Apple will start is Worldwide Developer Conference for 2014 in San Francisco today, with a keynote speech to kick it off. But what can we expect to be announced at the show based on all the chatter, rumours, speculation, and gossip so far doing the rounds?
Apple likes to use WWDC (pronounced dub-dub-dee-see) to announce new features coming to the mobile OS during its keynote, and we suspect this year will be no different. By detailing some of what's possible (usually the expected headline features), it gives developers plenty of time to look at how the new features work, but also so they can discuss them with other developer across the week at the show.

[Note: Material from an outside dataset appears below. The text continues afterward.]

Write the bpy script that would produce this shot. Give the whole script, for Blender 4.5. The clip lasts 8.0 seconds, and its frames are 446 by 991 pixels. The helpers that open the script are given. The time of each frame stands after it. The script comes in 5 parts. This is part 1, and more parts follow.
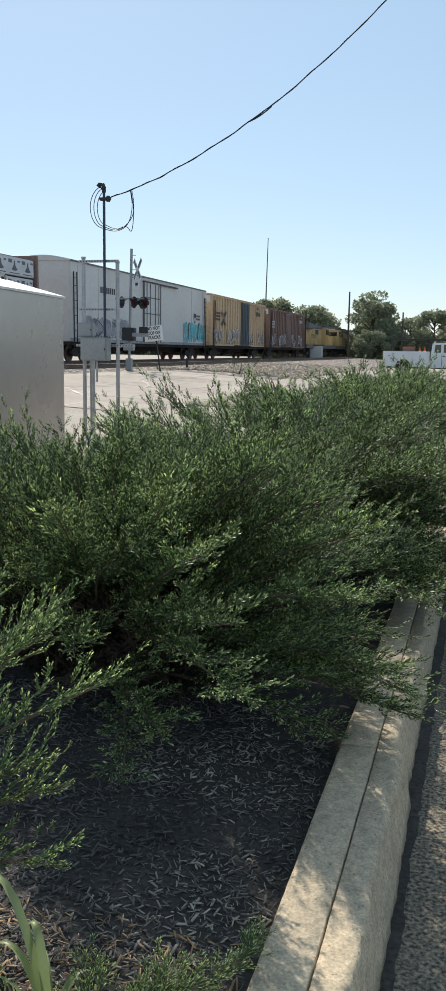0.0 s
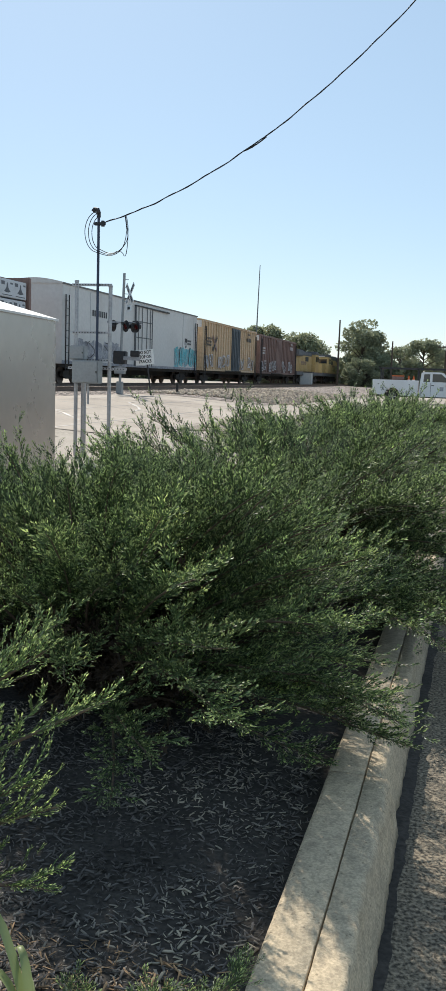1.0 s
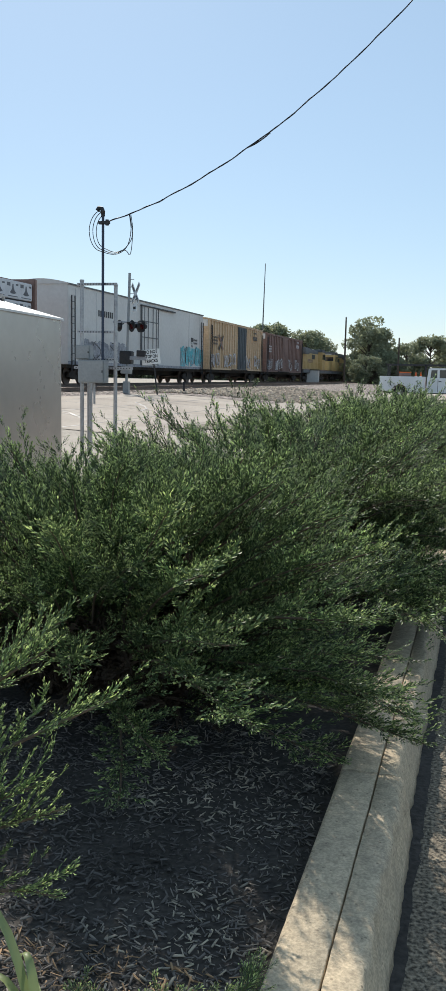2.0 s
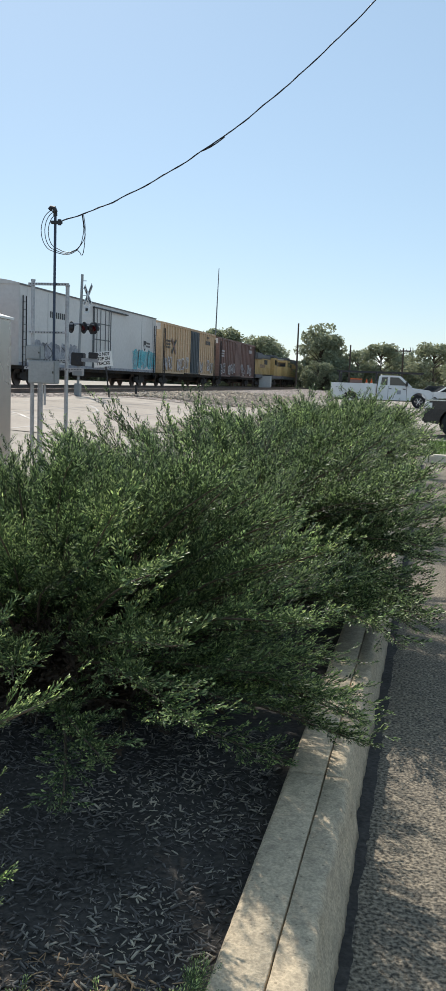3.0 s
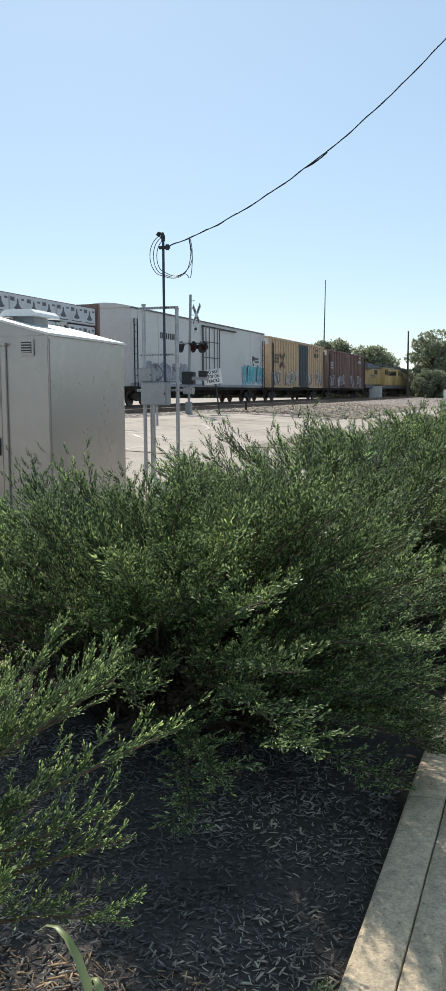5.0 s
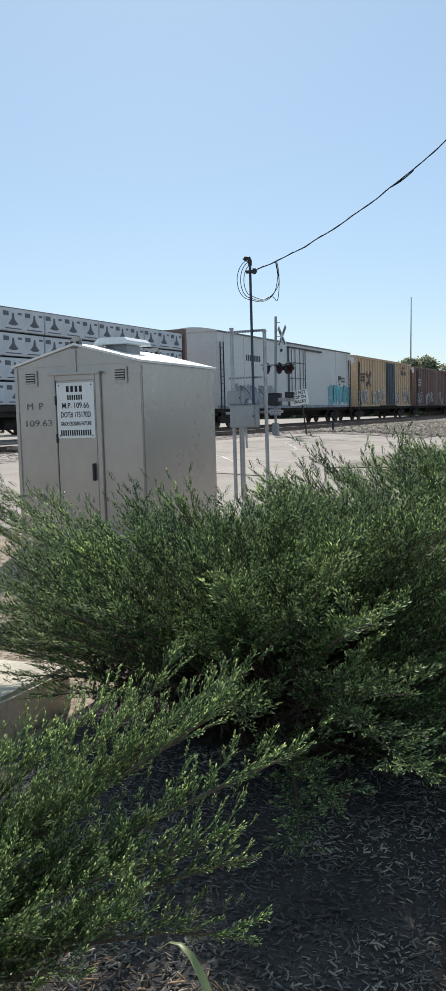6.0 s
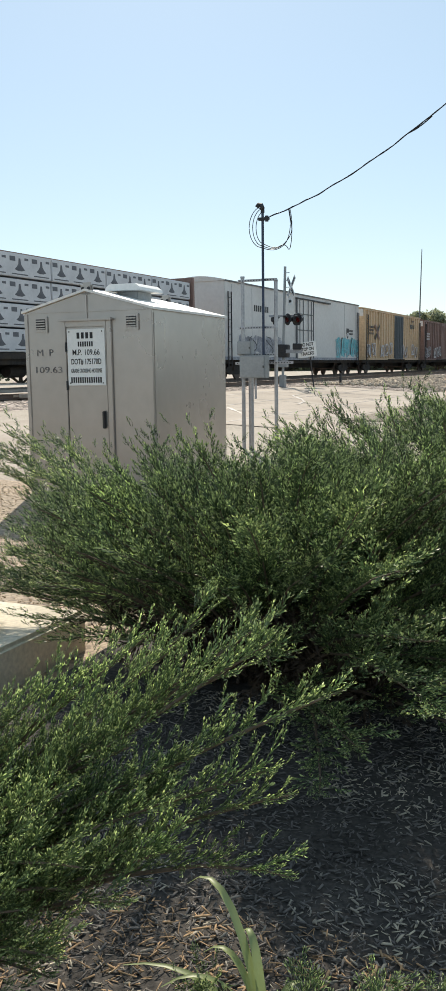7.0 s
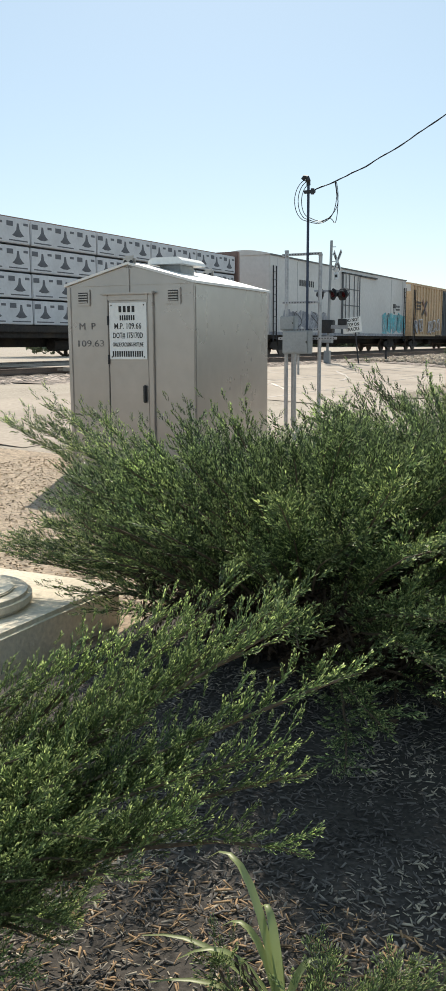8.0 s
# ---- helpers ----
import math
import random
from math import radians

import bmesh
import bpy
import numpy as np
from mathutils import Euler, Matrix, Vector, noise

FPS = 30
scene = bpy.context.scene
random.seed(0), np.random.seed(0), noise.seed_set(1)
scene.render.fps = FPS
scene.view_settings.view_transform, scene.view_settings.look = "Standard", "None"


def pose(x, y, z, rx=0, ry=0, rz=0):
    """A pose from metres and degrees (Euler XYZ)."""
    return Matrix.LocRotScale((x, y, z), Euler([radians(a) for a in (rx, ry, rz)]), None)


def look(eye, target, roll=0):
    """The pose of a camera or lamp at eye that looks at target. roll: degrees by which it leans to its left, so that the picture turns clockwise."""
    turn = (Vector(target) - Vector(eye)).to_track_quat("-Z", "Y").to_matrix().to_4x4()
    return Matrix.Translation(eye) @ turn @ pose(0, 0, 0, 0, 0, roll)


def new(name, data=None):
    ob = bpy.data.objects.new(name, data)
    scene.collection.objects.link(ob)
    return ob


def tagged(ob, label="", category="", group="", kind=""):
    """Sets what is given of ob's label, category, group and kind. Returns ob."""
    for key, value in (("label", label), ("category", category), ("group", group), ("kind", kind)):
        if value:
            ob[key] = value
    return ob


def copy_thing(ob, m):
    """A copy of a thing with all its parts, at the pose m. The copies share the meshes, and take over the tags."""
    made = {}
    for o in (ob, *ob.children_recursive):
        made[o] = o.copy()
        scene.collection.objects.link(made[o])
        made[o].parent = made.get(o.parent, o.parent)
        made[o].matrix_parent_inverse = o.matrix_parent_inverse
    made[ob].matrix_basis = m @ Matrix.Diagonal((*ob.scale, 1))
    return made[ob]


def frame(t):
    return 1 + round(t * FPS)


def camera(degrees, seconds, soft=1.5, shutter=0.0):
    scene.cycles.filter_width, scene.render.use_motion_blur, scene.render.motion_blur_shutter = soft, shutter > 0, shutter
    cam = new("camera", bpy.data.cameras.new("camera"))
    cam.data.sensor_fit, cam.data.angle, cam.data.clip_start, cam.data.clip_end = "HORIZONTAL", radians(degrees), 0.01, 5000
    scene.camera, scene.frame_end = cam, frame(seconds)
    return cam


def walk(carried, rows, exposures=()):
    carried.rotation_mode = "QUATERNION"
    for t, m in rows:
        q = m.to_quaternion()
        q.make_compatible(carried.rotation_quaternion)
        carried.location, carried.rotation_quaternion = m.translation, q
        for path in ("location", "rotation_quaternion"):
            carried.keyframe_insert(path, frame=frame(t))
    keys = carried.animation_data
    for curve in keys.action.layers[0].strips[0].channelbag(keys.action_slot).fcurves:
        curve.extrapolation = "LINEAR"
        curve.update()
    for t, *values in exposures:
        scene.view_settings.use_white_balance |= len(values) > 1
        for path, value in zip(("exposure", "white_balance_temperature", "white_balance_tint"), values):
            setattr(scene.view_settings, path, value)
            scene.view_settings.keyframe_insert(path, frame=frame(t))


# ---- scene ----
cam = camera(28.0, 8.0, soft=0.5)
PATH = [
    (0, (0.738, 2.691, 1.411), (0.25, 4.604, 1.091), 0.8),
    (0.5, (0.738, 2.655, 1.425), (0.253, 4.572, 1.124), 1.0),
    (1, (0.727, 2.674, 1.413), (0.262, 4.601, 1.148), 1.9),
    (1.2, (0.742, 2.65, 1.425), (0.258, 4.574, 1.173), 1.2),
    (2.3, (0.71, 2.747, 1.38), (0.23, 4.669, 1.109), 1.2),
    (2.5, (0.708, 2.751, 1.377), (0.272, 4.685, 1.116), 2.0),
    (3, (0.722, 2.746, 1.376), (0.345, 4.693, 1.121), 2.1),
    (3.5, (0.738, 2.72, 1.399), (0.391, 4.675, 1.158), 1.9),
    (4, (0.745, 2.743, 1.396), (0.376, 4.694, 1.151), 2.3),
    (4.2, (0.755, 2.723, 1.406), (0.314, 4.656, 1.146), 1.6),
    (5.3, (0.729, 2.684, 1.427), (0.072, 4.564, 1.239), -0.9),
    (5.5, (0.727, 2.662, 1.433), (0.038, 4.534, 1.28), -1.5),
    (6, (0.698, 2.645, 1.436), (-0.105, 4.468, 1.257), -1.7),
    (6.5, (0.662, 2.633, 1.433), (-0.177, 4.432, 1.183), -1.3),
    (7, (0.632, 2.633, 1.413), (-0.176, 4.44, 1.128), -0.8),
    (7.5, (0.612, 2.656, 1.388), (-0.199, 4.451, 1.044), -1.1),
    (8, (0.656, 2.662, 1.412), (-0.234, 4.42, 1.074), -0.3),
]
# the clip's camera brightens and warms a little towards the end
EXPOSURES = ((0.0, 0.0, 6650, 10), (1.0, 0.04, 6700, 10), (2.5, -0.06, 6500, 10), (3.0, -0.02, 6550, 10), (4.0, 0.02, 6650, 10), (5.5, 0.04, 6600, 10), (6.0, -0.12, 6400, 10), (6.5, 0.03, 6650, 10), (7.0, 0.15, 7100, 10), (8.0, 0.14, 7200, 10))
walk(cam, [(t, look(eye, target, roll)) for t, eye, target, roll in PATH], EXPOSURES)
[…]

Rumours and speculation so far suggest a strong push toward letting iPhone users better track their fitness with the introduction of an app called Healthbook, tweaks to the interface to refine it even more that in iOS 7, and an improvement to how Maps work following a series of acquisitions over the last year.

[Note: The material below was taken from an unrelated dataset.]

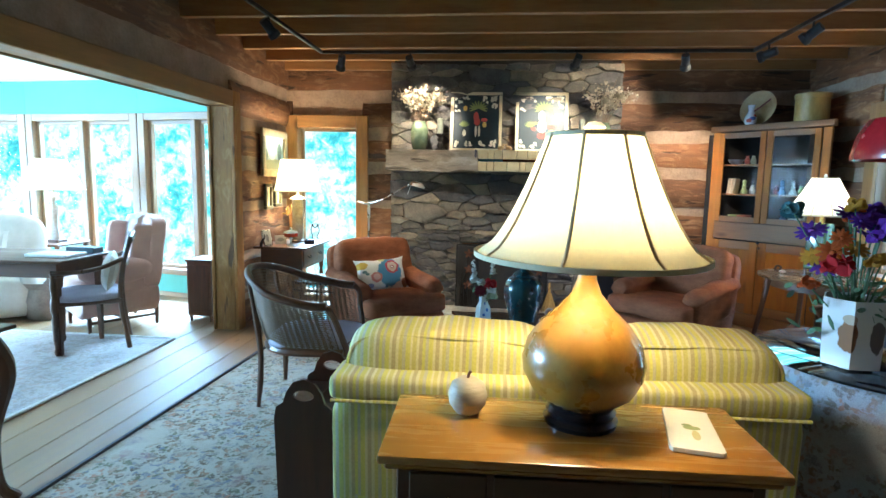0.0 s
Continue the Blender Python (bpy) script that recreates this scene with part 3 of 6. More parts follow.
# fire screen: three panels with iron leaves and copper flowers
screen = thing("fire_screen", "black iron folding fire screen with copper flowers", "fire screen")
MESH = surface("screen_mesh", (0.02, 0.018, 0.018), (0.055, 0.05, 0.048), 4, 0.7, 0.4, 350, metal=0.3)
COPPER = surface("dull_copper", (0.10, 0.04, 0.025), (0.24, 0.11, 0.07), 20, 0.45, 0.3, 90, metal=0.8)
for x0, x1, y0, y1, nm in ((-0.15, 0.32, 6.035, 6.035, "panel"), (-0.38, -0.16, 6.07, 6.036, "wing"), (0.33, 0.58, 6.036, 6.07, "wing")):
    ang = math.degrees(math.atan2(y1 - y0, x1 - x0))
    w = math.hypot(x1 - x0, y1 - y0)
    pm = pose(x0, y0, 0.03, 0, 0, ang)
    panel = part(nm, box(0.008, w - 0.008, -0.003, 0.003, 0.01, 0.665, 0), MESH, screen, m=pm, smooth=0)
    bm = sweep([(0, 0, 0), (0, 0, 0.68)], 0.009)
    sweep([(w, 0, 0), (w, 0, 0.68)], 0.009, 8, bm)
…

There is also talk of improvements to Siri and better iCloud support to tackle services like Dropbox, Microsoft's OneDrive, and Google's Drive offering.
Update: Apple has dressed the Moscone West in San Francisco for its Worldwide Developer Conference in June, and one of the first event banners to be erected has hinted that we can expect the company to announce iOS 8.
Twitter is erupting with tweets and images about the banners currently going up at the convention centre used for WWDC. A large blue banner with a water-like background and a svelte number eight in the foreground is generating the most excitement and chatter online. That's likely because the banner represents iOS 8 - the next version of Apple's operating system for mobile devices.
OS X 10.10
Apple has confirmed that it will show the latest version of OS X at WWDC as well. Currently dubbed Syrah, there is some speculation, or should that be expectation, that Apple will follow the design look and feel from iOS 7 to the desktop operating system.
We should also expect greater connectivity between the desktop and the mobile operating Systems - however not for OS X to simply become a clone of iOS and purely a touchscreen experience. Apple has gone on record repeatedly over the last couple of years to say that OS X is a keyboard and mouse experience and iOS is a touch one.
Update: Apple has put up a banner for its next Mac OS at Moscone West for WWDC 2014, according to several tweets. The banner has an image of what looks like California's Yosemite National Park in the background with an X in the foreground.
When Apple unveiled OS X Mavericks at last year's WWDC, it departed from the use of big cats in naming schemes and moved to names based on places in California. So, could the next Mac OS from Apple be called OS X Yosemite?
Apple Smart Home
Apple has been tipped, by the Financial Times in the UK, to also announce its own software platform for home automation. The software for the iPhone and, presumably, iPad will allow you to use your device to control connected gear around the home.
It could use features like iBeacon, it is said, which will performs functions such as switching on the lights in rooms as you enter them, because they automatically detect your iPhone.
Like with CarPlay, manufacturers of gear compatible with Apple's smart home system would have their products certified for use.
It is the FT that claims the software will be launched at WWDC.
Retina MacBook Air
The MacBook Air is the only laptops not to have a Retina display, and the hope is that the company will announce a Retina version of the MacBook Air at the conference this year.
New Retina MacBook Pro
Apple announced new MacBook Pros in October, but it does like to have something swanky on the hardware desktop front to announce at WWDC. In 2013 it was the new Mac Pro. While it makes more sense from a high-impact point of view to go with a new Retina touting MacBook Air, a quick low-key update for the MacBook Pro could also be on the cards.
There is absolutely nothing official on whether Apple is making a watch, but that doesn't stop people talking as if it is a done deal.
With Google announcing Android Wear, its watch OS, and it undoubtedly going to be a strong focus at Google I/O at the end of June, Apple could try to use WWDC to steal some of the thunder from Google.
It is highly unlikely, but if the company opts to launch an iWatch earlier in the year, before June, then WWDC would be a great place to get developers excited about the possibilities.
With the streaming set-top box market heating up, Apple needs to decide whether the Apple TV offering is still a "hobby" or something more serious. Apple has always favoured an autumn release for the Apple TV and that could still very much be the case, though it could use WWDC to highlight changes to the software. With Google Chromecast, Amazon Fire TV and Roku all pushing hard in this area, is it time for Apple to change its pace if it wants to stay a relevant contender?
iPhone 6 / iPad mini / iPad Air
Incredibly unlikely. Apple in the past has used events later in the year to update the iPhone and iPad. We expect that pattern to remain.